Debate Bottom Line: Romney Misled, and Obama Didn’t Call Him On It Aggressively
Mitt Romney kept questioning the president’s honesty when it was he, Romney, who was most dishonest.“I will not reduce the share paid by high-income individuals,” Romney claimed while saying at the same time he’d cut rates 20%.
Romney was not honest about the deficit:
Mr. Romney said Mr. Obama had doubled the deficit. That is not true. When Mr. Obama took office in January 2009, the Congressional Budget Office had already projected that the deficit for fiscal year 2009, which ended Sept. 30 of that year, would be $1.2 trillion. (It ended up as $1.4 trillion.) For fiscal year 2012, which ended last week, the deficit is expected to be $1.1 trillion — just under the level in the year he was inaugurated.
Measured as a share of the economy, as economists prefer, the deficit has declined more significantly — from 10.1 percent of the economy’s total output in 2009 to 7.3 percent for 2012…
He was not forthcoming about how he’d cap deductions:
Mr. Romney did not address how his proposed cap on deductions would affect tax credits. (Generally, deductions lower a family’s level of taxable income and credits erase part of their overall tax bill.)
It is also unclear whether his proposal to cap deductions would raise enough revenue to pay for his income tax rate cuts — at least not without increasing the tax burden on families making less than $200,000 a year, which Mr. Romney has vowed that he will not do.
Romney was wrong about a government takeover of healthcare:
Mr. Romney said that Mr. Obama’s health care overhaul would allow the federal government to “take over health care,” an assertion rejected by the president.
The 2010 health care law clearly expands the role of the federal government. But it also builds on the foundation of private health insurance, providing subsidies for millions of low- and moderate-income people to buy private insurance.
He was untruthful about the number of green energy companies that failed:
Mr. Romney said that half the companies backed by the president’s green energy stimulus program have gone out of business. That is a gross overstatement. Of nearly three dozen recipients of loans under the Department of Energy’s loan guarantee program, only three are currently in bankruptcy, although several others are facing financial difficulties.
Romney lied about the $716 billion reduction in Medicare spending, calling it a cut, and ignores that savings come from money to providers, not consumers:
Mr.
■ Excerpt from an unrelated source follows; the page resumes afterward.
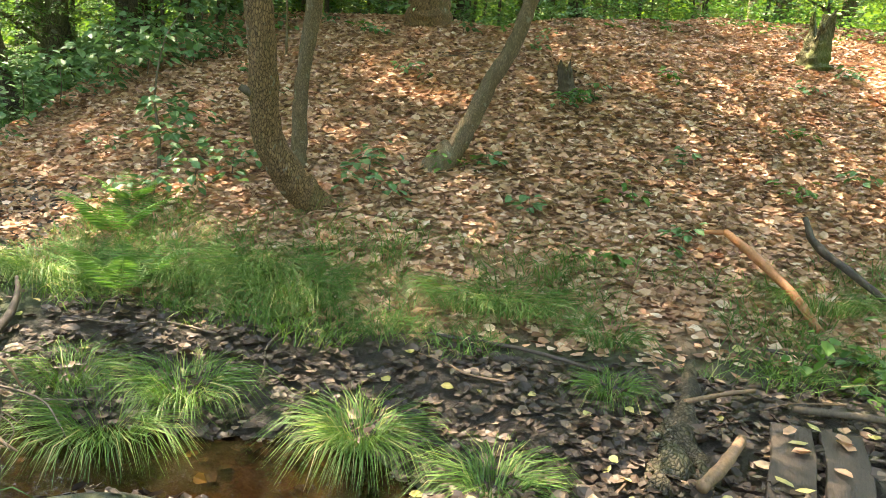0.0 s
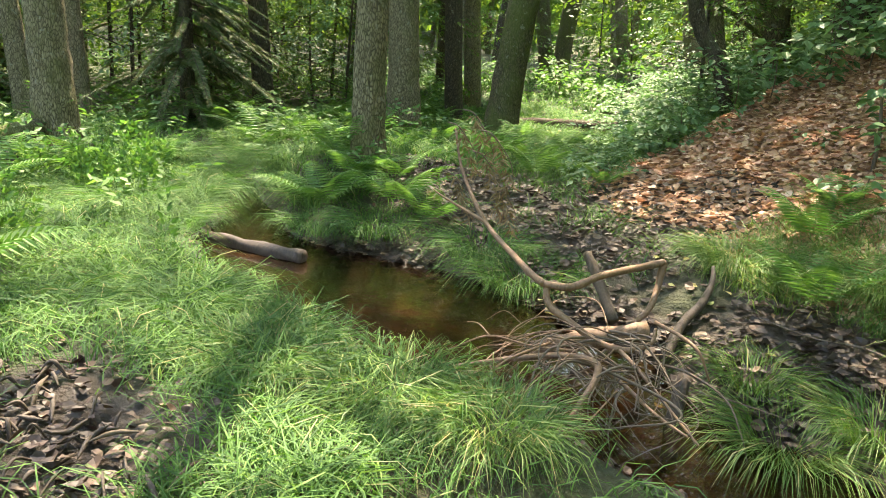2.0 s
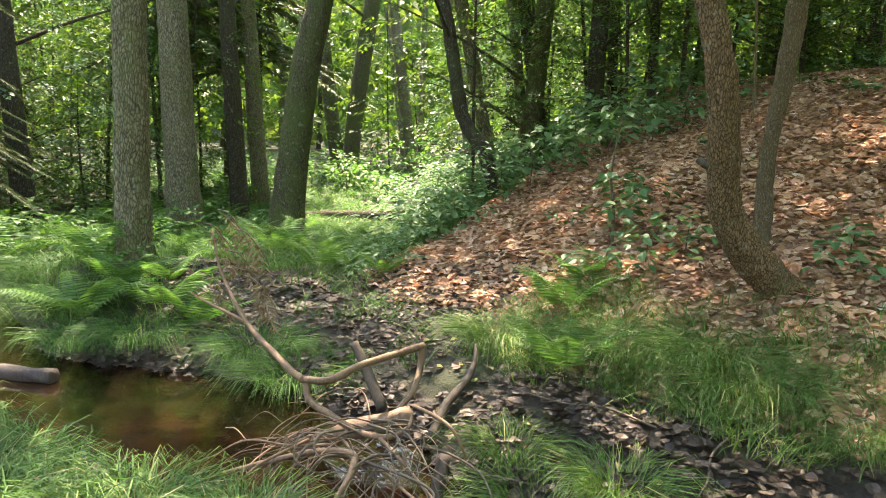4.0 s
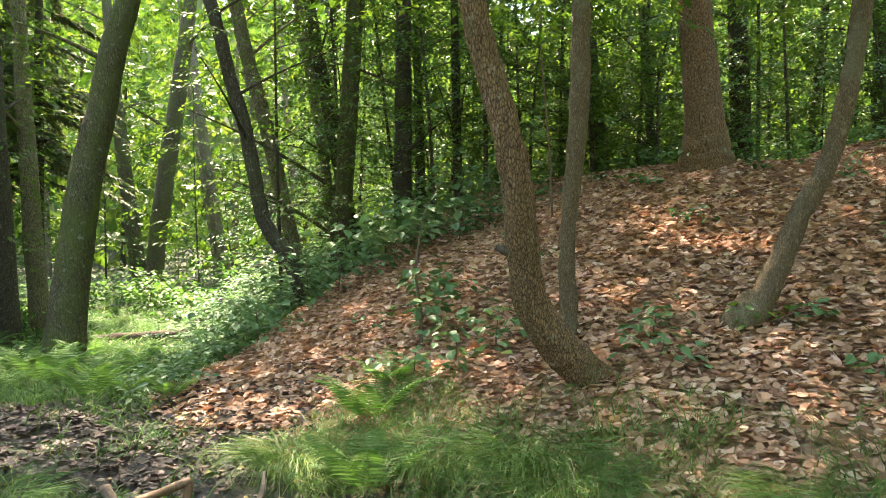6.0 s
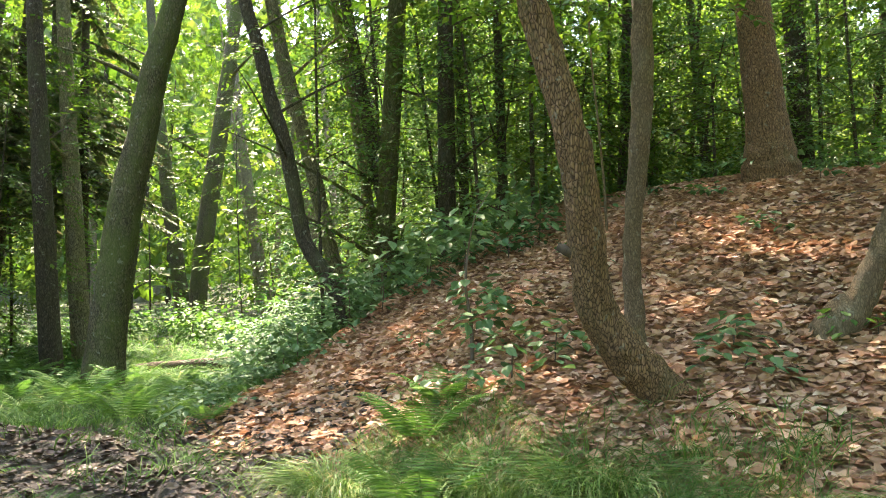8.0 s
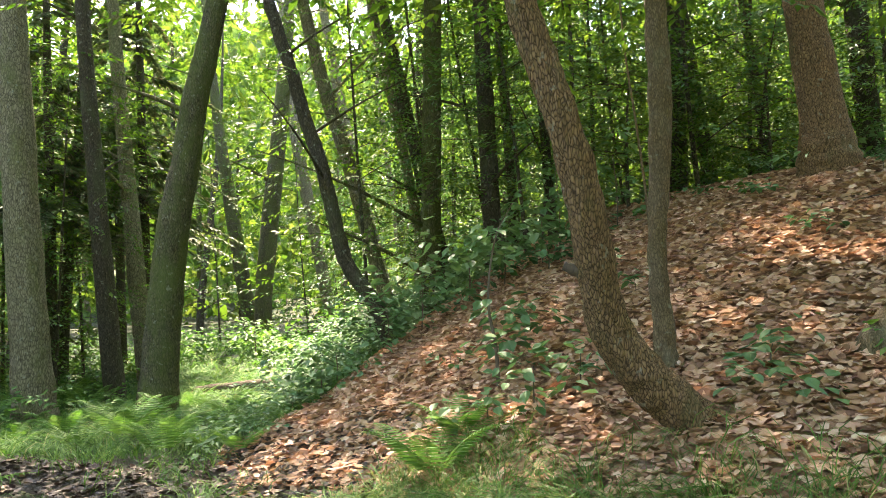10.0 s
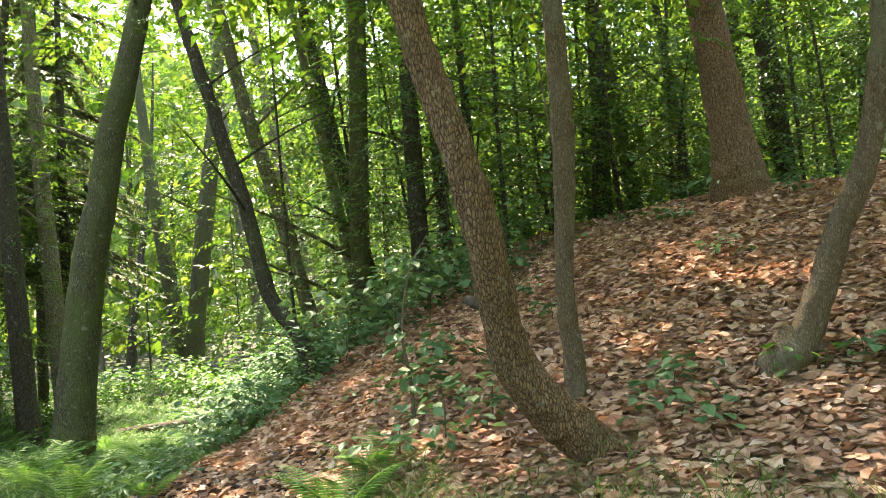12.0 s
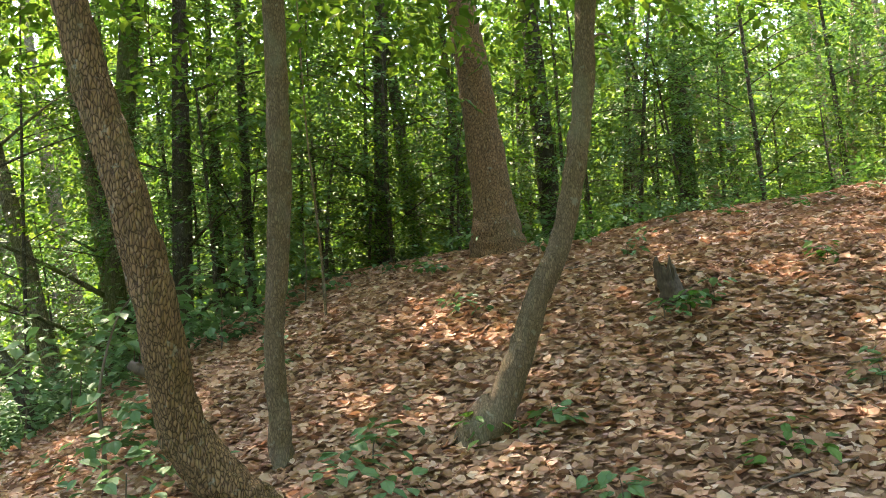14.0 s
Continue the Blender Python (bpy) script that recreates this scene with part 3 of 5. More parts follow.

Romney repeated the claim, suggesting that the $716 billion in Medicare reductions would indeed come from current beneficiaries.
While fact-checkers have repeatedly debunked this claim, it remains a standard attack line for Mr. Romney…
According to nonpartisan analysts, it is Mr. Romney who would both cut benefits and add costs for beneficiaries if he restored the $716 billion in reductions…
Also, the Obama reductions added eight years to the life of Medicare’s financially troubled trust fund, to 2024, according to Medicare trustees. If the cuts were restored, the insolvency date would revert to 2016.